** Task goal **
Using the material below, copy every line where "Continue" appears.

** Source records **

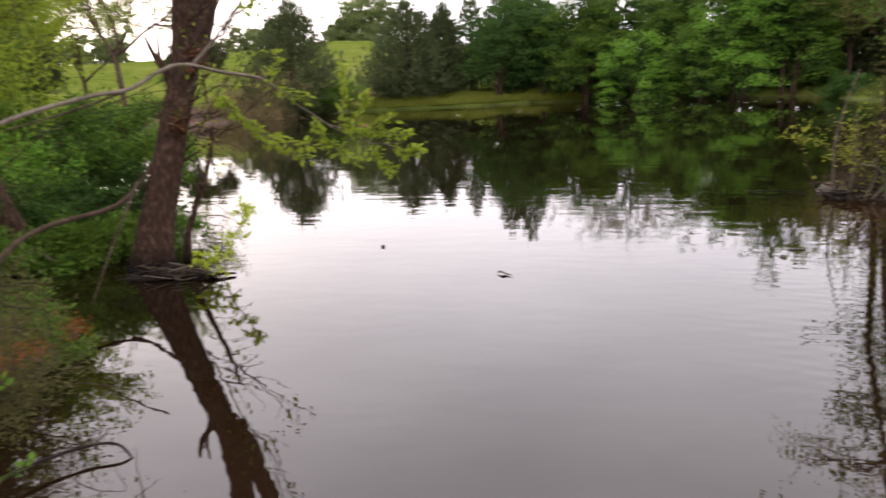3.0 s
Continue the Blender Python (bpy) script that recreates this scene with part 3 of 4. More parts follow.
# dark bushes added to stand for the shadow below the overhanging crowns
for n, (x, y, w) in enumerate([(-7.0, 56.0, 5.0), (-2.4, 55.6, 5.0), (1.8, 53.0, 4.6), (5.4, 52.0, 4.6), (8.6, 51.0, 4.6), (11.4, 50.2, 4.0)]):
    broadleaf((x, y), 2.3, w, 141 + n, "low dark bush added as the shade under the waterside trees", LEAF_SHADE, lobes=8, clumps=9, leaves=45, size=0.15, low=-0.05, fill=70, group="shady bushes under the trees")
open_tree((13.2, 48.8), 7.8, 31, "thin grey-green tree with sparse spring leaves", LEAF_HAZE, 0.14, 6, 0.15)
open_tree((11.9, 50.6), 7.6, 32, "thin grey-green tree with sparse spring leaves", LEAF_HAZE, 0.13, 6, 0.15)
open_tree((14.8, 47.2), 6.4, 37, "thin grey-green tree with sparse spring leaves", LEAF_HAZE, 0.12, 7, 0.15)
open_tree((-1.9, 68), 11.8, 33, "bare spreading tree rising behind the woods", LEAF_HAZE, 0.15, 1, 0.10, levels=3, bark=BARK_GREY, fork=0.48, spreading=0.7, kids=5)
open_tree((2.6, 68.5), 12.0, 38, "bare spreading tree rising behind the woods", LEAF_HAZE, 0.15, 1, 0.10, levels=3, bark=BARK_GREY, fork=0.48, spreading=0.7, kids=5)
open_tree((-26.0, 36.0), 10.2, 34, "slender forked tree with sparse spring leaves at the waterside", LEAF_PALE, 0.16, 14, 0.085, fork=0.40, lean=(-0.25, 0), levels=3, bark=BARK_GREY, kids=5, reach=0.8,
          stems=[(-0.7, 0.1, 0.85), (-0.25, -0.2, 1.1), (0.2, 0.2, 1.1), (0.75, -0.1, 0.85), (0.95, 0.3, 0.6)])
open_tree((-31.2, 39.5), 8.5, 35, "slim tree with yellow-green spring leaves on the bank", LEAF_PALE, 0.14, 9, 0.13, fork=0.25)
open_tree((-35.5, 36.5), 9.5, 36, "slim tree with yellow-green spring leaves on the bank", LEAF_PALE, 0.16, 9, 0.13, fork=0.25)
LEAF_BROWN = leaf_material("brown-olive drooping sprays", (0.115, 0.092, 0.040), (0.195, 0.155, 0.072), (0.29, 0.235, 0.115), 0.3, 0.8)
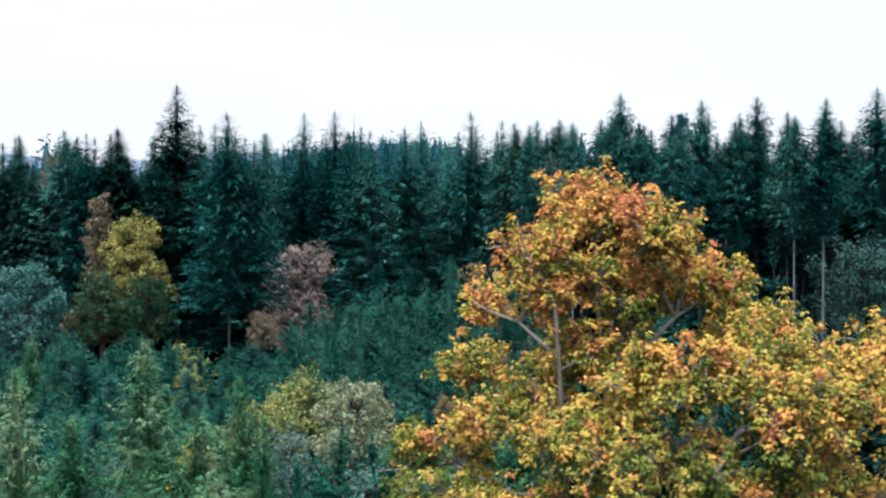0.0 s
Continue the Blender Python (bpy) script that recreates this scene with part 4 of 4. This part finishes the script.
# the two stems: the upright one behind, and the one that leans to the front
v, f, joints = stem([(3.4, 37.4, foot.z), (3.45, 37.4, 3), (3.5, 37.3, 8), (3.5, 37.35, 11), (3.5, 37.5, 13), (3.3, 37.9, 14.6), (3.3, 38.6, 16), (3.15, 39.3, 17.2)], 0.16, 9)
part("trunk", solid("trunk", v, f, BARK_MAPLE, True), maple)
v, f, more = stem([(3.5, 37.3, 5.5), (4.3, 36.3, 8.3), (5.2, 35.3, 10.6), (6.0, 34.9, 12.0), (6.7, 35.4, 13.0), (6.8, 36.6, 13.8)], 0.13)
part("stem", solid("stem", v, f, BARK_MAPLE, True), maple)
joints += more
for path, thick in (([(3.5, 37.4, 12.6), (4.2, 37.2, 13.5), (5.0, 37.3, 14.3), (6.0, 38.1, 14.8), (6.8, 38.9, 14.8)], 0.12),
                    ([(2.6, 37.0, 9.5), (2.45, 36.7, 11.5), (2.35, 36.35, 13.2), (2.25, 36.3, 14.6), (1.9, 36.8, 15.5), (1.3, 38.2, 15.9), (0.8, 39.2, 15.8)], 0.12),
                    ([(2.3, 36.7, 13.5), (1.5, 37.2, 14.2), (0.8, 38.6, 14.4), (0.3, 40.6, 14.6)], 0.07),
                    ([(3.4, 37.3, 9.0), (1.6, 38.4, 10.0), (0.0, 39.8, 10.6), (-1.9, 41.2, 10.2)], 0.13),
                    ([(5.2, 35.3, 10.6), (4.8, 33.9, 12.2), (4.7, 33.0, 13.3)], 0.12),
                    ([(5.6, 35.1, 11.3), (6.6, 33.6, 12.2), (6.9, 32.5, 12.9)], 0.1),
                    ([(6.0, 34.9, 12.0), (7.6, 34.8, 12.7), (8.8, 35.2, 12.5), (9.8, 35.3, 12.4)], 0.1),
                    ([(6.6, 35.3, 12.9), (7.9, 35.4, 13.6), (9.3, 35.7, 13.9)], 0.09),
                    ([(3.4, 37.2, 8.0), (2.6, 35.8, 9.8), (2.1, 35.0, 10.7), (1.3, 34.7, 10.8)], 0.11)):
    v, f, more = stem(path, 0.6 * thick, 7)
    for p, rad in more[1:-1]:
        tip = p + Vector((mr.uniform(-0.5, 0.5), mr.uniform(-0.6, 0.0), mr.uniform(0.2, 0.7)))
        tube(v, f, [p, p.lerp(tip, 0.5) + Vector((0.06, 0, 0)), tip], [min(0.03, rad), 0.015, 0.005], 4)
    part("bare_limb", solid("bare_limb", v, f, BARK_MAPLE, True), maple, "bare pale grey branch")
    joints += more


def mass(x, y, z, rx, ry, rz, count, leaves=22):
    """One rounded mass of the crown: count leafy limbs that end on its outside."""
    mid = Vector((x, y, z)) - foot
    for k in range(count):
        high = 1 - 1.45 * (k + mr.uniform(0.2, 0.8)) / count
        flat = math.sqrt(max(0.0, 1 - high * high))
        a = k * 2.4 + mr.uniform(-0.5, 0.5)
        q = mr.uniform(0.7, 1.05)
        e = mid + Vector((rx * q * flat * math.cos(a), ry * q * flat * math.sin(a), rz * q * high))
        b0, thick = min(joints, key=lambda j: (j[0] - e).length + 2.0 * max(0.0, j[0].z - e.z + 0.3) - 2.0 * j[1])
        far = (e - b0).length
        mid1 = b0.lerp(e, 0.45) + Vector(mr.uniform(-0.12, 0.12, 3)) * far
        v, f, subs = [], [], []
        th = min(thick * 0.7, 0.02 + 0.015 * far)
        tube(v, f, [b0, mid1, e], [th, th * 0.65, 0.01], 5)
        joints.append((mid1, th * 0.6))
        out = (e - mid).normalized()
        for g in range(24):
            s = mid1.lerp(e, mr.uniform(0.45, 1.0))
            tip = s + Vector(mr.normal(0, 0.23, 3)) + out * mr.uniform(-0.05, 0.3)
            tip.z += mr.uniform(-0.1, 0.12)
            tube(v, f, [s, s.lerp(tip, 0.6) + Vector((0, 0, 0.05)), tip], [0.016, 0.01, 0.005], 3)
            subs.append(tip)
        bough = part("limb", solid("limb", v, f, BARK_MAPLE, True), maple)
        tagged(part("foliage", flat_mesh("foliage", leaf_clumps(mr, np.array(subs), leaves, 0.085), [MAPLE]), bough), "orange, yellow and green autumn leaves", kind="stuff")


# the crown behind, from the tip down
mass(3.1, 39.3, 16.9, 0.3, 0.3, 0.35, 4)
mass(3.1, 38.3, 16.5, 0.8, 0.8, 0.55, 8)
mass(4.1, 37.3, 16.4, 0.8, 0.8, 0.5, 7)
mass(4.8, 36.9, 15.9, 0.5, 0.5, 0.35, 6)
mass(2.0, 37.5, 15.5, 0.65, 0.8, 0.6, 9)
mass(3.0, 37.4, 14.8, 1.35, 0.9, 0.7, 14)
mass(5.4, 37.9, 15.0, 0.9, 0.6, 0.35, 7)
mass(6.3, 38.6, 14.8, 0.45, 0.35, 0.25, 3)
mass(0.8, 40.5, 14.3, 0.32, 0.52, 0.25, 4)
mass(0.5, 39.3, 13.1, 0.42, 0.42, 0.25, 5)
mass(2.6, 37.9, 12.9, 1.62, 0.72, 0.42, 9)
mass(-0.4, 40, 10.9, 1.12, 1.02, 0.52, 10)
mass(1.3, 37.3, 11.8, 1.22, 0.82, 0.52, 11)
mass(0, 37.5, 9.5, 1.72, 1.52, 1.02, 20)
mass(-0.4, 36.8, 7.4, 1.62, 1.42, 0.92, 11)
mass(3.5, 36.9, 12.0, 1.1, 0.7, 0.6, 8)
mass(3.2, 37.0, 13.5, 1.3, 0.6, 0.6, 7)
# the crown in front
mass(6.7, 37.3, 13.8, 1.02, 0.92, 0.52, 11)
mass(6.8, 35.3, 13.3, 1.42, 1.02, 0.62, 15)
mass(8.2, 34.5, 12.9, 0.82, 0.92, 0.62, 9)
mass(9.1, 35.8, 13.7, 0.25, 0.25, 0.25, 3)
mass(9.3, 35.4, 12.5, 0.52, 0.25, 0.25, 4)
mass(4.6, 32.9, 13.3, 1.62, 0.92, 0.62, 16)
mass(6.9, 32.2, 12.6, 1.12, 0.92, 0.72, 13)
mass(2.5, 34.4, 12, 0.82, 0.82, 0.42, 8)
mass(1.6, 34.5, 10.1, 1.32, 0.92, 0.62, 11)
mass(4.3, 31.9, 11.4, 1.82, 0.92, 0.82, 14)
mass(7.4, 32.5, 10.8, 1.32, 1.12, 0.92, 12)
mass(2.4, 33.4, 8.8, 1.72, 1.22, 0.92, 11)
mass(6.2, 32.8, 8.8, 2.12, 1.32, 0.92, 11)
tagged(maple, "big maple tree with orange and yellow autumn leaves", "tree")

** Written answer **
Continue the Blender Python (bpy) script that recreates this scene with part 3 of 4. More parts follow.
Continue the Blender Python (bpy) script that recreates this scene with part 4 of 4. This part finishes the script.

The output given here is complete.